To obtain a truly comprehensive understanding of cellar behavior using only fixed monitoring, an extremely dense sensor network would be required to adequately cover the full extent of the space. In practice, this would imply the deployment of hundreds of sensors, which is technically complex, economically unfeasible, and difficult to maintain in heritage underground environments. Mobile monitoring therefore offers a practical and efficient alternative, allowing successful access to partially collapsed and unsafe zones and proving existing differences across zones. Moreover, it is important to highlight that unsafe zones are not only those affected by collapses or structural instability, but also areas with high concentrations of gases—such as those that can occur during wine production due to the inhalation of carbon dioxide (CO₂) generated by alcoholic fermentation. Mobile monitoring therefore offers a practical and efficient alternative, allowing successful access to partially collapsed and gas-hazardous zones and revealing existing differences across areas. This underscores the critical importance of mobile inspection for achieving a realistic and safe characterization of these environments.

4. Conclusions and Future Work

4.1. Key Findings

This study presents preliminary results from a long-term preventive monitoring strategy applied to an underground wine cellar in Baltanás. The deployment of a sensor network presented significant operational constraints related to power availability, connectivity, and environmental instability. Limited physical accessibility, high humidity, and confined geometries complicated sensor installation and maintenance, while intermittent collapses and unstable surfaces posed additional risks to both equipment reliability and personnel safety. From these challenges, several lessons emerged. Repeated site visits proved essential, as the complex geometry and environmental variability of subterranean spaces require iterative sensor installation, adjustment, and calibration rather than one-time deployment. Communication planning also proved critical: WiFi and LoRaWAN performance must be carefully adapted to cellar geometry, often necessitating hybrid communication strategies or relay nodes to mitigate signal attenuation caused by thick earthen walls and depth. Close cross-disciplinary coordination among engineers, heritage specialists, and local authorities was fundamental in addressing technical constraints, ensuring site safety, and accelerating problem-solving in this complex subterranean heritage context.

Continuous temperature and relative humidity measurements collected over approximately 2.5 years provide a robust baseline for understanding the cellar’s microclimatic behavior. The results confirm a strong thermal inertia and persistently high relative humidity, with limited seasonal modulation, reflecting the stable microclimatic conditions traditionally sought in underground wine cellars, but which may also contribute to moisture-related deterioration when combined with insufficient ventilation and high wall moisture.

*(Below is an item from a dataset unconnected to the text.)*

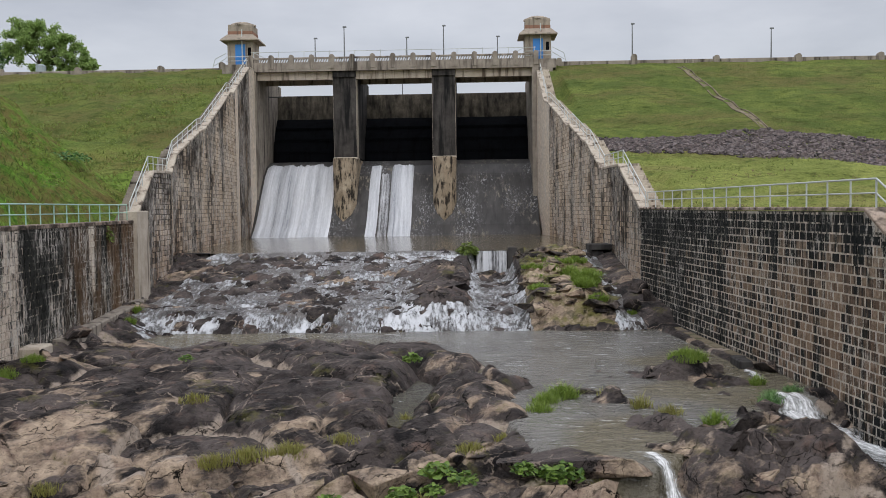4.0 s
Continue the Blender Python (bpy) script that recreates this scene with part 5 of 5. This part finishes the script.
tree("crest_tree", (-61.0, 122.0, 24.0), [(-61, 122, 30, 2.8), (-58.5, 122, 28.0, 2.2), (-63.5, 122, 28.0, 2.4), (-60, 122, 26.4, 2.0)], 60, 0.36, M_LEAF_DARK, "dark tree behind the dam crest", 0.25)


# ---- small things ----
def build_small():
    tank = base("water_tank", (-51.4, 119.5, 24.7), "small pale blue-grey tank behind the crest wall", "tank")
    part("body", Geo().loft([[(-51.4 + 0.65 * math.cos(a), 119.5 + 0.65 * math.sin(a), z) for a in np.linspace(0, 6.283, 18, endpoint=False)] for z in (24.7, 26.3)]), M_RAIL, tank)
    part("lid", Geo().loft([[(-51.4 + r * math.cos(a), 119.5 + r * math.sin(a), z) for a in np.linspace(0, 6.283, 18, endpoint=False)] for r, z in ((0.68, 26.3), (0.4, 26.5))]), M_RAIL, tank)
    post = base("rusty_post", (20.86, 6.1, 5.3), "rusty steel post with a tan box on top", "post")
    part("stem", Geo().box(20.83, 20.93, 6.04, 6.16, 5.2, 5.85), M_RUST, post)
    part("box", Geo().box(20.78, 20.99, 5.99, 6.2, 5.8, 5.94, bevel=0.02), M_COPING, post)
    for i, (x, s) in enumerate(((18.98, 0.036), (17.42, 0.03))):
        rnd = random.Random(i + 3)
        bm = bmesh.new()
        bmesh.ops.create_icosphere(bm, subdivisions=2, radius=s)
        for v in bm.verts:
            v.co *= 1 + 0.5 * noise.noise(v.co * 30 + Vector((i, 0, 0)))
            v.co.z *= 0.7
            v.co.x *= 1.3 if i == 0 else 0.8
        me = bpy.data.meshes.new("mud_lump")
        bm.to_mesh(me)
        bm.free()
        me.materials.append(M_RUST)
        ob = new("mud_lump", me)
        ob.location = (x, para_y(x) - (0.02 if i == 0 else 0.1), 6.385)
        tagged(ob, "small dark dried mud lump on the parapet", "lump", "mud lumps")
    block = Geo().box(15.85, 16.4, 39.2, 40.6, -0.3, 0.55, bevel=0.08)
    thing("footing_block", block, M_OGEE, "dark concrete block at the foot of the wall", "block")


build_small()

Although the cellar generally maintains stable environmental conditions, small but persistent spatial differences were identified between zones. In particular, areas associated with past or ongoing collapses exhibit higher internal humidity and lower water potential values. The combined use of internal humidity and water potential measurements proved effective for distinguishing zones with differing moisture dynamics, suggesting that these parameters are especially valuable for identifying areas at elevated risk of degradation or instability. Internal wall humidity monitoring therefore appears to be a useful and relatively simple indicator for the early identification of potentially problematic zones.

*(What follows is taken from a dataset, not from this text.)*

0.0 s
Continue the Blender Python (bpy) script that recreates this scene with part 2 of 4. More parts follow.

Ventilation measurements revealed a more complex airflow behavior than initially anticipated based on traditional assumptions and stakeholder knowledge. Air exchange patterns varied across openings, with some chimneys acting as primary inlets and others as outlets, and with limited airflow observed in collapse-prone areas. While winter conditions are characterized by weak buoyancy-driven ventilation and generally stagnant airflow, these results remain seasonally limited, and a full characterization will require detailed analysis of summer conditions, when stronger thermal contrasts are expected to enhance natural ventilation.

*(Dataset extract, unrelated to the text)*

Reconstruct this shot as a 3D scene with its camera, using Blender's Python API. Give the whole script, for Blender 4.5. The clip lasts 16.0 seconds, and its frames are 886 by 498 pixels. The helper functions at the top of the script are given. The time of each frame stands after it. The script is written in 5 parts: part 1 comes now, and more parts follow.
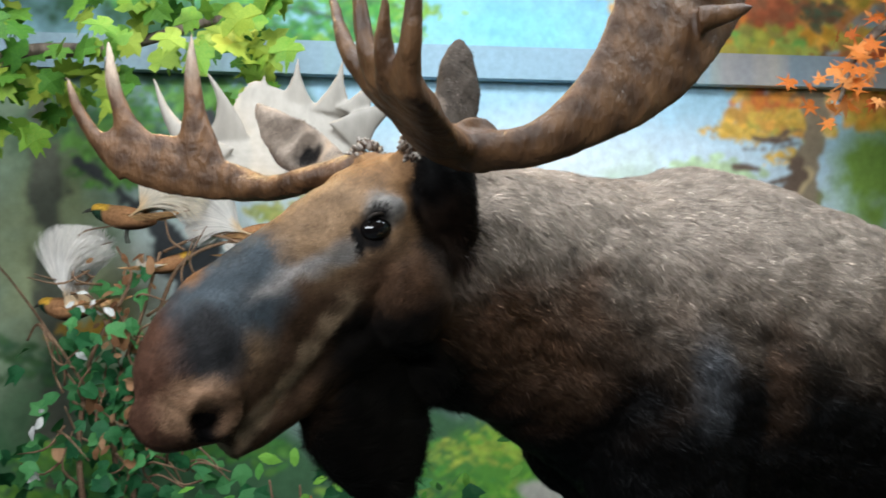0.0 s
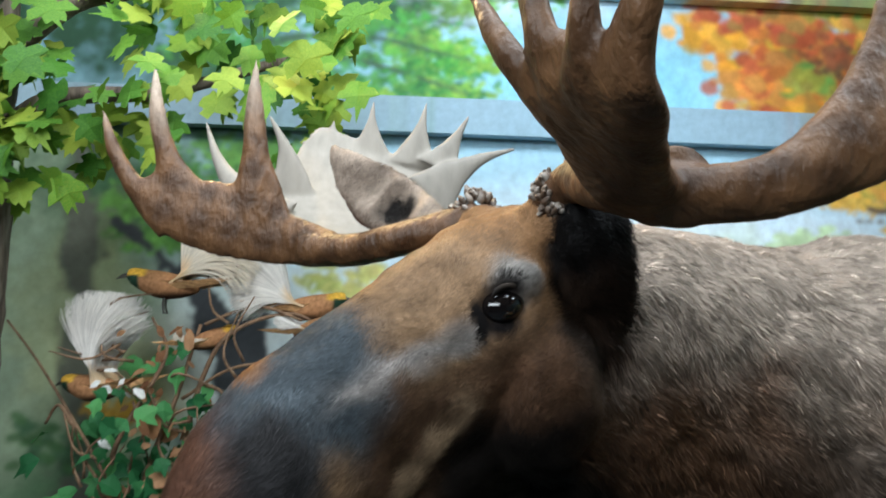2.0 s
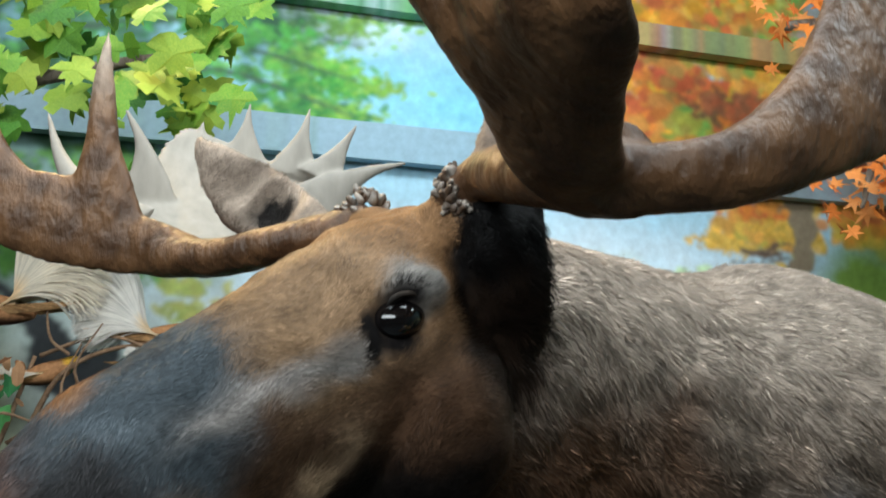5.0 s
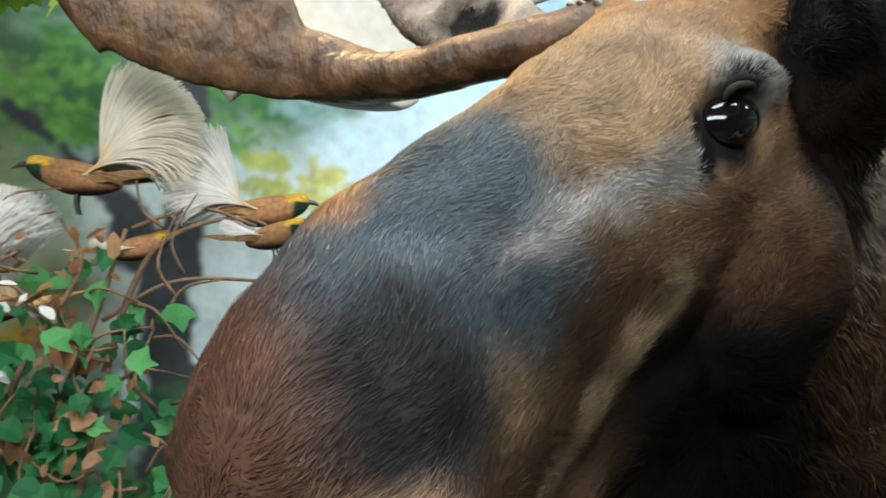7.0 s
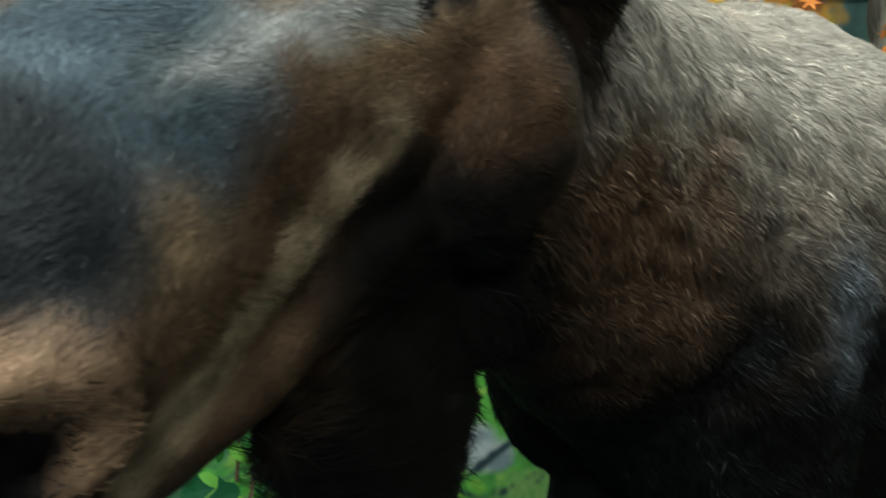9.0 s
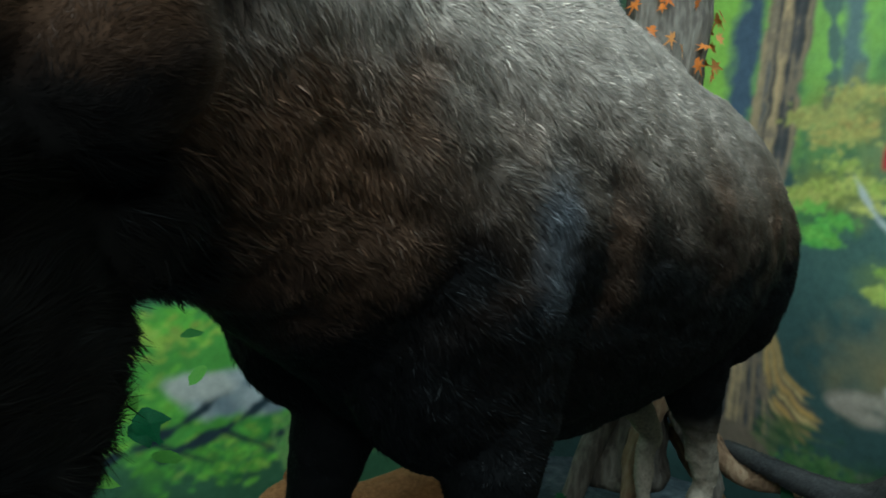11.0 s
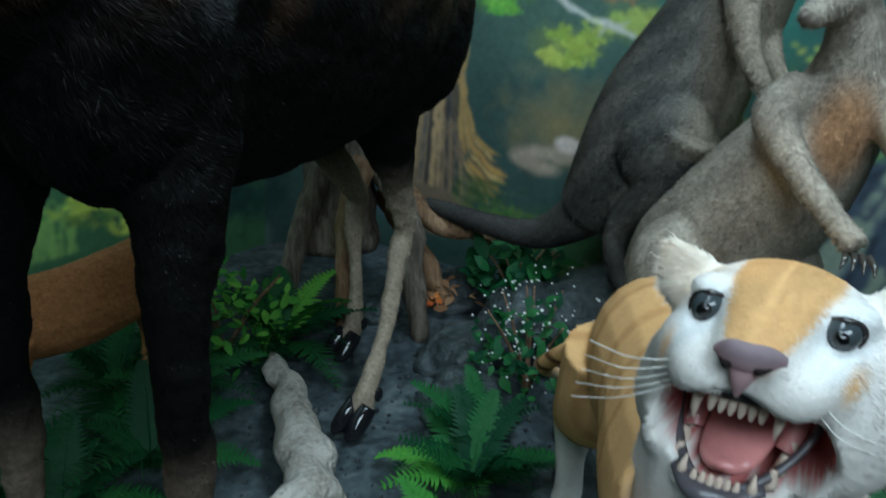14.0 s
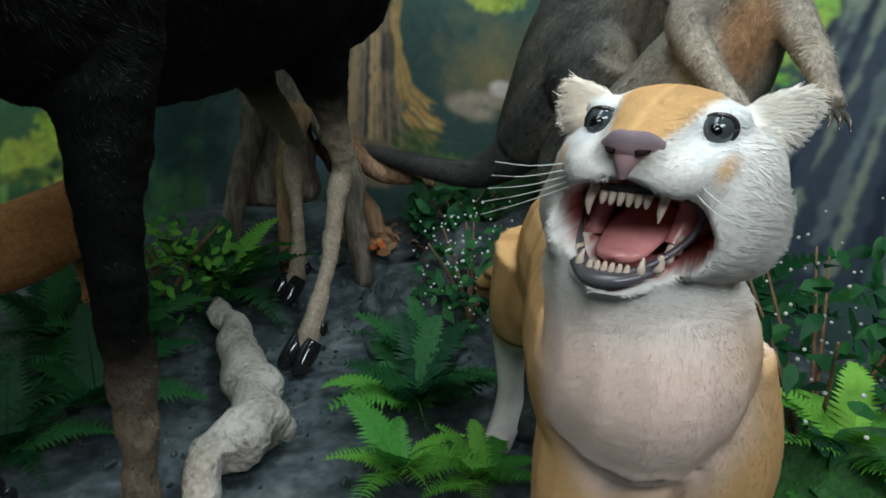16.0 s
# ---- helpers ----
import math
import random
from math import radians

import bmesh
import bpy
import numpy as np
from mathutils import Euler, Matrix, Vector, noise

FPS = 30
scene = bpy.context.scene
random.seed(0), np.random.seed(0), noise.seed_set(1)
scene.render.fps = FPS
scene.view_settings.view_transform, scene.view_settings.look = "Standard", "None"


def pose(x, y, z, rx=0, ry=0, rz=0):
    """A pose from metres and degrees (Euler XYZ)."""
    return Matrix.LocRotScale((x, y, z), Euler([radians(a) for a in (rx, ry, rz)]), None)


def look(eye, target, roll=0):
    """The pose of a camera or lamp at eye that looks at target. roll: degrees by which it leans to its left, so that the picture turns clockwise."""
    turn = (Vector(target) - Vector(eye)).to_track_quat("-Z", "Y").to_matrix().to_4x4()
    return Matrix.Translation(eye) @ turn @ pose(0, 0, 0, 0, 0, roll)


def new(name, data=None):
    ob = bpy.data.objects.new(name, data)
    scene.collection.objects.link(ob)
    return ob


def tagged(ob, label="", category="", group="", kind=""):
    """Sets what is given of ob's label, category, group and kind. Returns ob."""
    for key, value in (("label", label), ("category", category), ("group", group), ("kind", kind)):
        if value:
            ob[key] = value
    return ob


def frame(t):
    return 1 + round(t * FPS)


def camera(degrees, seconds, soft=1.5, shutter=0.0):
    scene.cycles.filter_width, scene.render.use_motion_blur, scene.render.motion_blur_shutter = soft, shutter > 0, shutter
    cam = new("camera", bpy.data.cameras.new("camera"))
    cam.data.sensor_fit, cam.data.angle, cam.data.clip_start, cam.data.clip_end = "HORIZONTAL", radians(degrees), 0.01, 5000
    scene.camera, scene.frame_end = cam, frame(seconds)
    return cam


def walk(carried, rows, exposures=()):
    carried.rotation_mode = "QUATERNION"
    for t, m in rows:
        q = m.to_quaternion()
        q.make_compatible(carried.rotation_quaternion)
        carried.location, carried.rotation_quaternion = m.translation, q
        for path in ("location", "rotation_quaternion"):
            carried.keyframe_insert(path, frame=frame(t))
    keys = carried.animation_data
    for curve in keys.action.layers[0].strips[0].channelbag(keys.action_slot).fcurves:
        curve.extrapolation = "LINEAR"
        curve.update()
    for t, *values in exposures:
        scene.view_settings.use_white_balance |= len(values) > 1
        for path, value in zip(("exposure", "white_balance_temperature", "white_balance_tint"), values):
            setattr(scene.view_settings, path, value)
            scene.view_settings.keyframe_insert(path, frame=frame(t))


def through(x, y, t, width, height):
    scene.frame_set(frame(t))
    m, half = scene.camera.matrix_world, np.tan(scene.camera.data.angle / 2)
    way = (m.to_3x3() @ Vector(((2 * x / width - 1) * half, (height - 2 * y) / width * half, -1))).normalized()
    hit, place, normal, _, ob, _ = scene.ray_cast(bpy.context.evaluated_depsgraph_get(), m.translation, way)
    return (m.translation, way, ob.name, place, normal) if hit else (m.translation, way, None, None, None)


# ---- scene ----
cam = camera(60.9, 16.0, soft=1.7, shutter=0.45)
exp_rows = [(0.0, 0.0, 6250, 9), (1.5, 0.0, 6200, 8), (3.0, -0.35, 6000, 5), (6.0, 0.0, 6350, 4), (8.0, 0.35, 6250, 0), (9.0, 0.1, 6100, -8), (10.0, -0.35, 5800, -16), (12.5, 0.1, 5100, -2), (13.0, -0.27, 5130, -8), (13.5, -0.5, 5050, -9), (14.0, -0.2, 5400, -5), (14.5, -0.08, 5950, 1), (16.0, -0.12, 6100, 2)]
METRES, EYE, TILT, LEAN, TURN = 1.75, 1.69, 0.0, 0.0, 0.0
ROWS = [
    (0.0, 0.0, 0.0, 0.0, -0.0, 0.0, 0.0),
    (0.5, -0.0081, -0.0071, 0.0013, 2.7, -0.65, 0.12),
    (1.0, -0.0387, 0.021, 0.0066, 2.46, -0.36, 0.43),
    (1.5, -0.0802, 0.0995, 0.0054, 2.7, 1.85, 0.03),
    (2.0, -0.0863, 0.2096, 0.0076, 2.57, 5.58, -1.3),
    (2.5, -0.093, 0.2654, 0.0129, 0.01, 9.82, -2.96),
    (3.0, -0.1033, 0.286, 0.0215, -5.69, 13.6, -4.13),
    (5.5, -0.0944, 0.3084, -0.0285, -6.3, 5.79, -1.32),
    (6.0, -0.1096, 0.3304, -0.0453, 1.76, 2.24, -0.65),
    (6.5, -0.1748, 0.4008, -0.0461, -0.09, 1.55, -1.55),
    (7.0, -0.219, 0.4405, -0.0485, -4.79, 1.51, -1.86),
    (7.5, -0.2242, 0.4483, -0.0493, -8.74, 1.16, -2.26),
    (8.0, -0.2186, 0.4514, -0.0566, -11.55, -0.1, -2.56),
    (8.5, -0.1973, 0.4543, -0.0668, -13.66, -2.5, -2.61),
    (9.0, -0.159, 0.448, -0.0715, -16.07, -5.34, -2.66),
    (9.5, -0.1303, 0.4453, -0.0768, -19.63, -7.36, -2.84),
    (10.0, -0.1064, 0.4468, -0.0795, -24.01, -8.41, -3.4),
    (12.5, -0.0434, 0.4125, -0.0975, -38.56, -11.38, -4.31),
    (13.0, -0.0304, 0.4043, -0.1237, -42.92, -15.03, -4.45),
    (13.5, -0.0359, 0.3912, -0.1426, -47.39, -18.36, -4.59),
    (14.0, -0.0613, 0.3791, -0.1714, -51.16, -20.68, -4.56),
    (14.5, -0.0683, 0.3653, -0.1944, -53.36, -21.66, -4.32),
    (15.0, -0.0699, 0.3528, -0.2199, -54.49, -21.87, -3.87),
    (15.5, -0.0776, 0.3324, -0.2402, -55.19, -21.98, -3.47),
    (16.0, -0.0921, 0.3196, -0.249, -55.52, -21.55, -3.46),
]
walk(cam, [(t, pose(0, 0, EYE, TILT, LEAN, TURN) @ pose(METRES * x, METRES * y, METRES * z, 90 + pitch, roll, yaw)) for t, x, y, z, yaw, pitch, roll in ROWS], exp_rows)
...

Vibration monitoring indicates that surface-level vibration events are strongly attenuated before reaching the cellar interior. This suggests that, under the monitored conditions, vibrations are unlikely to be a primary driver of structural damage when compared to the combined effects of high humidity, sustained wall moisture, and limited ventilation. Nevertheless, this conclusion remains tentative and would benefit from longer monitoring periods and complementary geological and geotechnical characterization.

Finally, the integration of mobile monitoring using a quadruped robot demonstrated clear added value. Mobile measurements revealed pronounced spatial variability in temperature, humidity, and gas concentrations over short distances, confirming that the cellar does not behave as a homogeneous environment. These findings underline the limitations of fixed-point monitoring in complex subterranean geometries and show that mobile inspection can efficiently capture localized conditions that would otherwise require an impractically dense sensor network.

4.2. Future Work

As a preliminary study, the work presented here represents the first phase of a broader, ongoing investigation of the Baltanás underground cellar network. Future efforts will expand both the temporal and spatial scope of monitoring, with particular emphasis on capturing full seasonal cycles, including summer periods when ventilation dynamics are expected to differ substantially from winter conditions.

Building on the existing long-term dataset, future work will focus on developing machine-learning-based anomaly detection and predictive models to identify early signs of abnormal microclimatic behavior, such as emerging moisture accumulation, condensation events, or increasing water attraction within walls. These tools aim to support early warning systems and proactive intervention strategies.

In parallel, sensor data will be integrated into digital twin models of the cellar, enabling simulation of ventilation modifications, environmental interventions, and usage scenarios. Complementary computational fluid dynamics (CFD) studies will further investigate airflow patterns and support the design of targeted ventilation improvements to mitigate persistent humidity.

Finally, future phases will incorporate geological and geotechnical characterization of the surrounding materials to better understand moisture–mechanical interactions and slope stability. Together, these developments will contribute to a scalable and transferable preventive conservation framework applicable to other underground wine cellars and subterranean heritage sites.